Aubrey Perry

Personal information
- Full name: Aubrey Perry
- Date of birth: January 20, 1991 (age 35)
- Place of birth: Ocoee, Florida, United States
- Height: 5 ft 9 in (1.75 m)
- Position: Defender

Team information
- Current team: Gräsö Norrskedika IF
- Number: 3

Youth career
- 2006–2008: IMG Soccer Academy

College career
- Years: Team / Apps / (Gls)
- 2008–2011: South Florida Bulls / 83 / (0)

Senior career*
- Years: Team / Apps / (Gls)
- 2012: Columbus Crew / 0 / (0)
- 2013: Gimo IF
- 2014–2014: BKV Norrtälje / 9 / (0)
- 2014–2017: MD FF Köping / 1 / (0)
- 2017–: Gräsö Norrskedika IF

International career^{‡}
- 2006–2008: United States U17 / 16 / (0)
- 2008: United States U18 / 4 / (0)
- 2007: United States U20 / 1 / (0)

= Aubrey Perry =

American soccer player (born 1991)

Aubrey Perry (born January 20, 1991) is an American soccer player who currently plays for Gräsö Norrskedika IF.

==Career==

===Youth and college===
Perry played on the collegiate level at the University of South Florida.

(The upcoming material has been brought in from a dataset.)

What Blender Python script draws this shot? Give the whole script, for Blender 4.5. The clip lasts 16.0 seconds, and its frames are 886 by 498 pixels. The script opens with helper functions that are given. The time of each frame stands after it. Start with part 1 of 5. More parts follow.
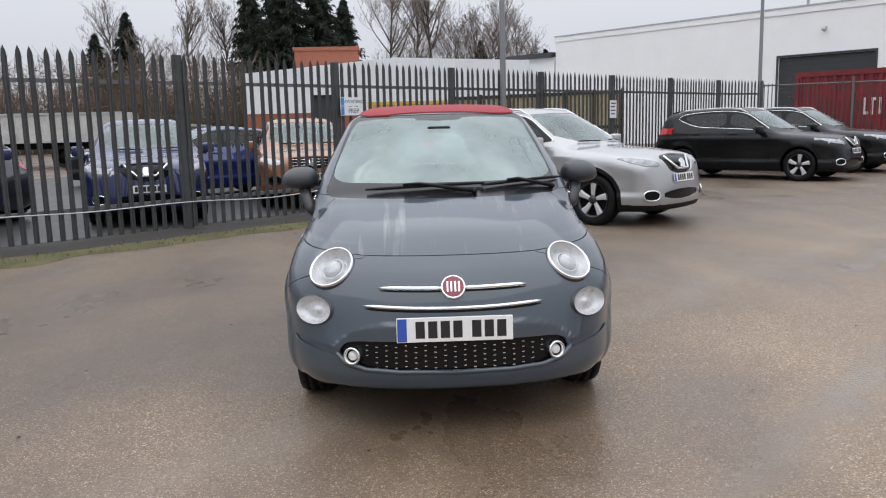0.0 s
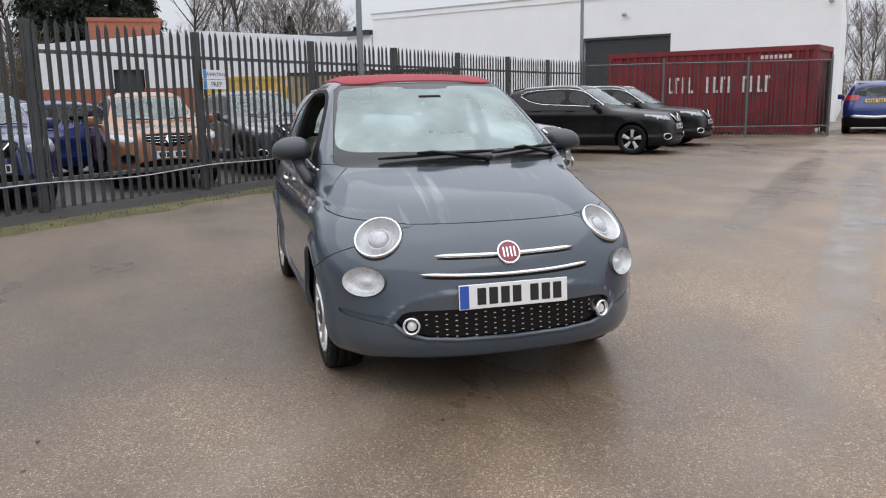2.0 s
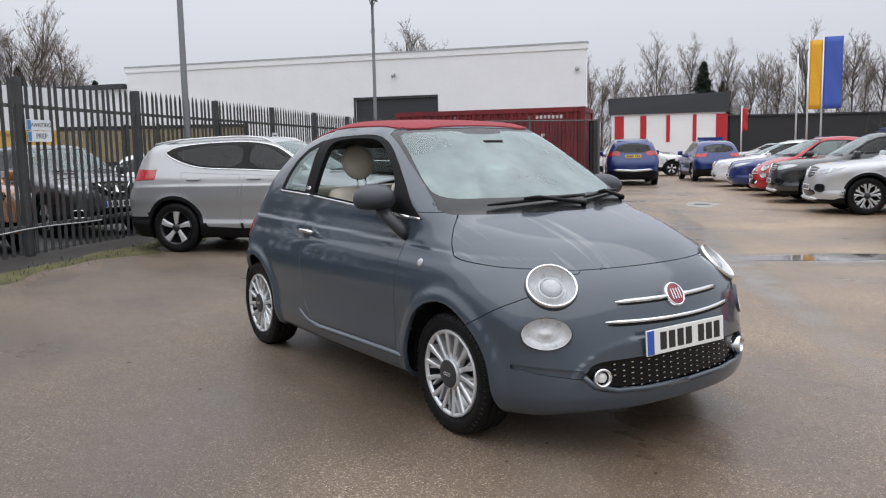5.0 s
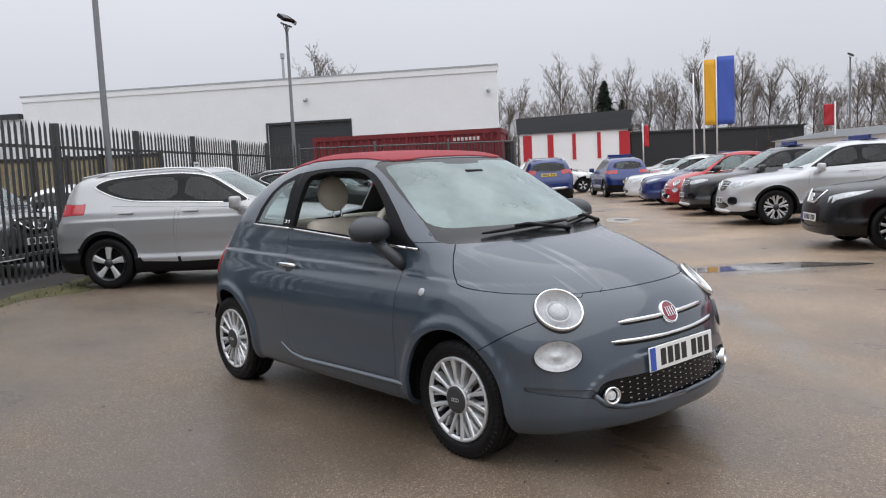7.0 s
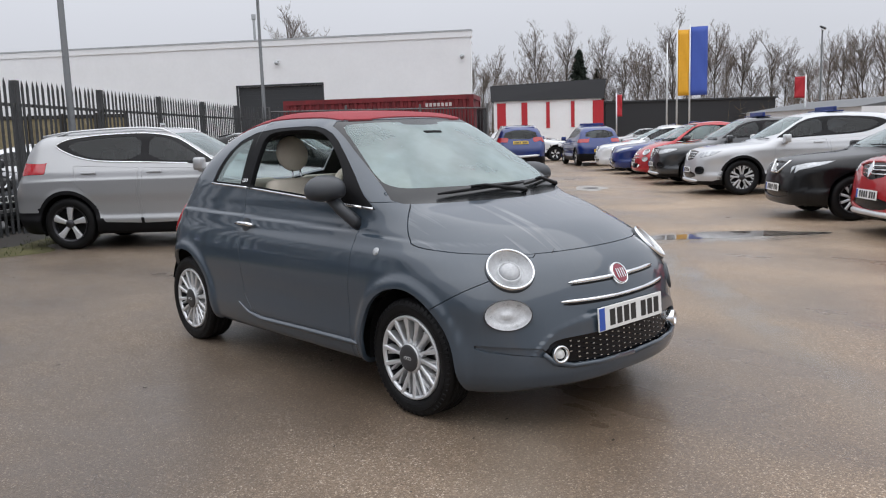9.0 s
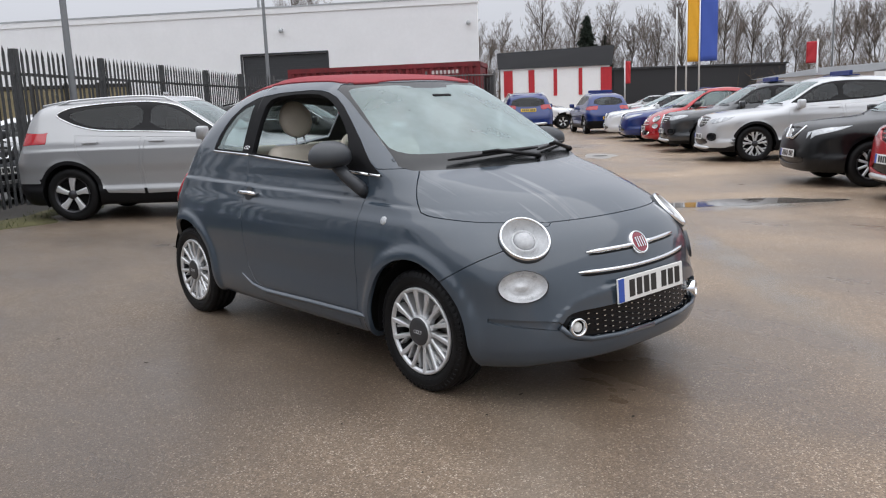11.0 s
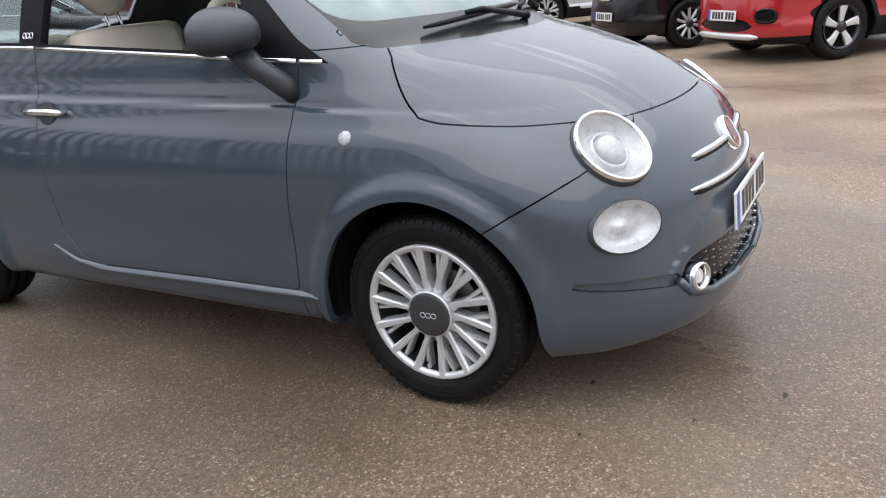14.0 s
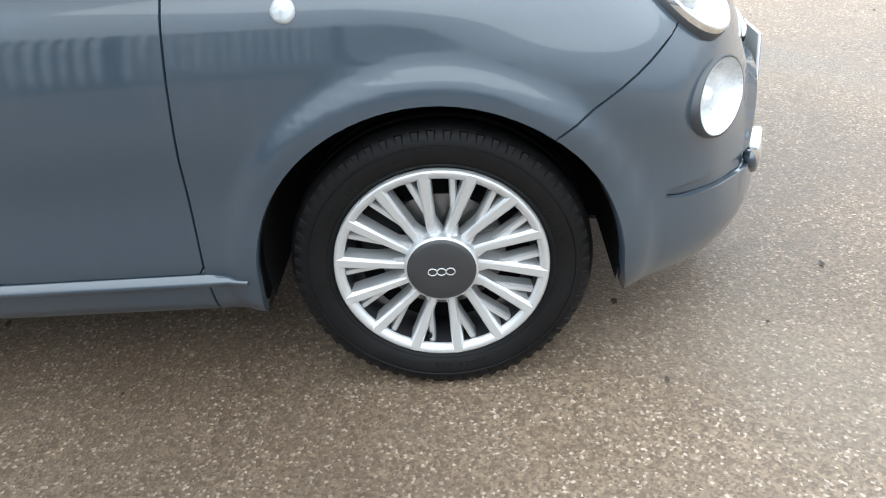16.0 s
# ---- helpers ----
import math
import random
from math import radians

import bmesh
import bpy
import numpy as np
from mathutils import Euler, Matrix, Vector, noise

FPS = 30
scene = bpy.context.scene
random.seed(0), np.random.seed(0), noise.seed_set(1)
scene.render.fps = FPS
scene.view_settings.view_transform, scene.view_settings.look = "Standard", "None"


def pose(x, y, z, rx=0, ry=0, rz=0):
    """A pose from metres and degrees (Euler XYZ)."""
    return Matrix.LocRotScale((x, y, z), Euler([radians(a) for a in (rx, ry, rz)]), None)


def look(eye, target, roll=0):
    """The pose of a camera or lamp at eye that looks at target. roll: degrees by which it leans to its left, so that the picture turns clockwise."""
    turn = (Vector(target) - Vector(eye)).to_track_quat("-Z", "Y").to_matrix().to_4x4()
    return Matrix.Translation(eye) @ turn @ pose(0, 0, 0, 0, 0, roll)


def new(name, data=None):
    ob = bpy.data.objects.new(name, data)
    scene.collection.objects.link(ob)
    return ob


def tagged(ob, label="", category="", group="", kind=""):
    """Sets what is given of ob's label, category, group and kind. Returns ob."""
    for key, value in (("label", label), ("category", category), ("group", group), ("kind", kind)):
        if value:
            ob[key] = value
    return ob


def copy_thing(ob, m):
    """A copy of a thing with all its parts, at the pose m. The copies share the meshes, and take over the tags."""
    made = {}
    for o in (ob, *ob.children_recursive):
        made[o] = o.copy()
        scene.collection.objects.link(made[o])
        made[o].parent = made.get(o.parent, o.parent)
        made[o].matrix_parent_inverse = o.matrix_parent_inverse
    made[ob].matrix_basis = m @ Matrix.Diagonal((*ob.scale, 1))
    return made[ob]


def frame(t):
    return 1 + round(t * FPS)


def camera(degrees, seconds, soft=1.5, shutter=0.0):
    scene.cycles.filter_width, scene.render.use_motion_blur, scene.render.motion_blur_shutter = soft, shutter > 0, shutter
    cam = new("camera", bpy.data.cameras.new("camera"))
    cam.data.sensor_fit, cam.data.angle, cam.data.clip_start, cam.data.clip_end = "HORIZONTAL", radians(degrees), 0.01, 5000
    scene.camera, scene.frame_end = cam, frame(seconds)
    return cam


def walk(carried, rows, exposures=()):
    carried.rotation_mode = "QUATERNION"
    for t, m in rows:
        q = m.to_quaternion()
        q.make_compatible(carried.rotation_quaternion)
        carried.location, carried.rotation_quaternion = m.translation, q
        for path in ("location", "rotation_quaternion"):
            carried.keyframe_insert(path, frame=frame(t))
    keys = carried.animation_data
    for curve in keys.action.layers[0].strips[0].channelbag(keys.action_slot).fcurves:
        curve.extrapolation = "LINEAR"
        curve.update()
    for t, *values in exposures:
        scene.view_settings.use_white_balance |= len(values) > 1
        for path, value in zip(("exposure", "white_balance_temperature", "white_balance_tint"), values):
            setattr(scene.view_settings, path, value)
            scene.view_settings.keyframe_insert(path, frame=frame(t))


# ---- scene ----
cam = camera(57.9, 16.0, soft=1.15)
PATH = [
    (0, (-0.174, -4.193, 1.392), (-0.1, -2.219, 1.082), -1.4),
    (0.5, (-0.401, -4.158, 1.388), (-0.243, -2.187, 1.086), -1.2),
    (1, (-0.683, -4.176, 1.381), (-0.403, -2.22, 1.074), -1.3),
    (1.5, (-0.984, -4.15, 1.365), (-0.562, -2.229, 1.004), -1.3),
    (2, (-1.277, -4.008, 1.357), (-0.731, -2.12, 0.986), -1.1),
    (2.5, (-1.582, -3.879, 1.35), (-0.916, -2.023, 1.013), -0.7),
    (3, (-1.88, -3.77, 1.372), (-1.089, -1.961, 1.053), -0.4),
    (3.2, (-1.987, -3.701, 1.352), (-1.148, -1.91, 1.05), -0.3),
    (5.3, (-2.97, -2.911, 1.314), (-1.8, -1.309, 1.064), -2.2),
    (5.5, (-3.046, -2.878, 1.337), (-1.842, -1.304, 1.071), -3.0),
    (6, (-3.21, -2.814, 1.365), (-1.922, -1.307, 1.094), -3.6),
    (6.5, (-3.244, -2.805, 1.365), (-1.936, -1.31, 1.131), -3.1),
    (7, (-3.245, -2.79, 1.378), (-1.939, -1.289, 1.182), -2.7),
    (7.5, (-3.242, -2.803, 1.372), (-1.927, -1.308, 1.187), -2.0),
    (8, (-3.222, -2.831, 1.368), (-1.888, -1.354, 1.175), -1.6),
    (8.5, (-3.201, -2.848, 1.356), (-1.85, -1.39, 1.136), -1.6),
    (9, (-3.19, -2.864, 1.339), (-1.843, -1.412, 1.06), -1.8),
    (9.2, (-3.193, -2.866, 1.332), (-1.852, -1.413, 1.029), -1.8),
    (11.3, (-3.073, -2.642, 1.311), (-1.744, -1.192, 0.947), -2.2),
    (11.5, (-3.068, -2.537, 1.311), (-1.714, -1.113, 0.938), -2.5),
    (12, (-3.038, -2.352, 1.28), (-1.64, -0.979, 0.879), -2.7),
    (12.5, (-2.897, -2.072, 1.256), (-1.465, -0.751, 0.805), -2.4),
    (13, (-2.796, -1.755, 1.216), (-1.292, -0.533, 0.721), -2.8),
    (13.5, (-2.711, -1.428, 1.246), (-1.127, -0.357, 0.657), -4.0),
    (14, (-2.549, -1.098, 1.194), (-0.916, -0.143, 0.545), -5.0),
    (14.5, (-2.426, -0.783, 1.137), (-0.723, -0.017, 0.42), -5.5),
    (15, (-2.358, -0.458, 1.117), (-0.587, 0.008, 0.313), -5.3),
    (15.5, (-2.17, -0.206, 1.12), (-0.425, 0.034, 0.172), -5.2),
    (16, (-2.055, -0.075, 1.102), (-0.344, 0.018, 0.071), -4.6),
]
walk(cam, [(t, look(eye, target, roll)) for t, eye, target, roll in PATH],
     exposures=[(0.0, 0.08, 6500, 10), (2.0, 0.10, 6500, 10), (3.0, 0.05, 6500, 10), (5.5, 0.0, 6500, 10), (8.0, -0.03, 6500, 10), (11.5, 0.0, 6500, 10), (12.5, 0.03, 6500, 10), (13.5, 0.30, 6500, 10), (14.0, 0.42, 6500, 10), (14.5, 0.55, 6420, 10), (15.0, 0.76, 6330, 7), (15.5, 0.94, 6230, 4), (16.0, 1.12, 6100, 2)])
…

Perry is a 2011 All-Big East Conference Third Team and is the USF's all-time leader in games played and games started.

===Professional===
Perry was drafted by the Columbus Crew in the second round (26th pick overall) of the 2012 MLS SuperDraft.

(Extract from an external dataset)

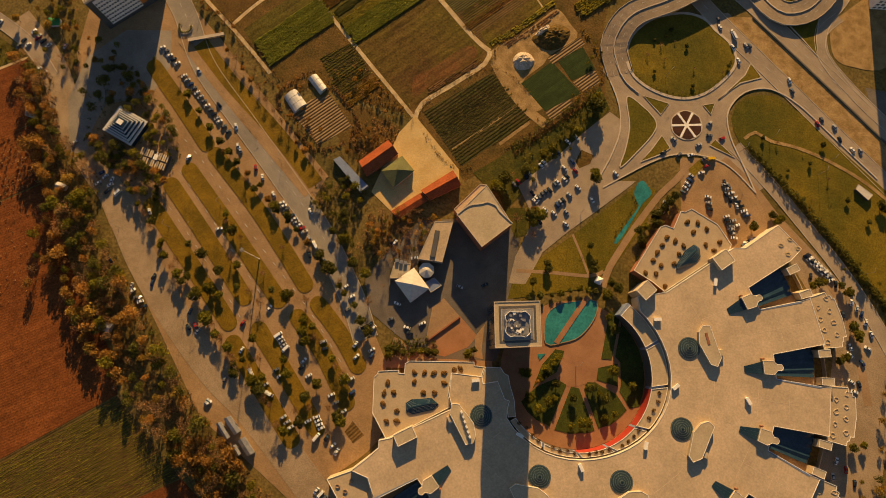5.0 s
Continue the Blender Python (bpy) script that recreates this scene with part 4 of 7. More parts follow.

Perry made his first professional appearance in a US Open Cup game against Dayton Dutch Lions on May 29, 2012.

Perry was waived by Columbus on June 27, 2012.

He played for BKV Norrtälje in Sweden, and went on to play for MD FF Köping.

In addition to playing professionally, Perry coaches soccer privately through one-on-one training session for players in Ocoee, FL area.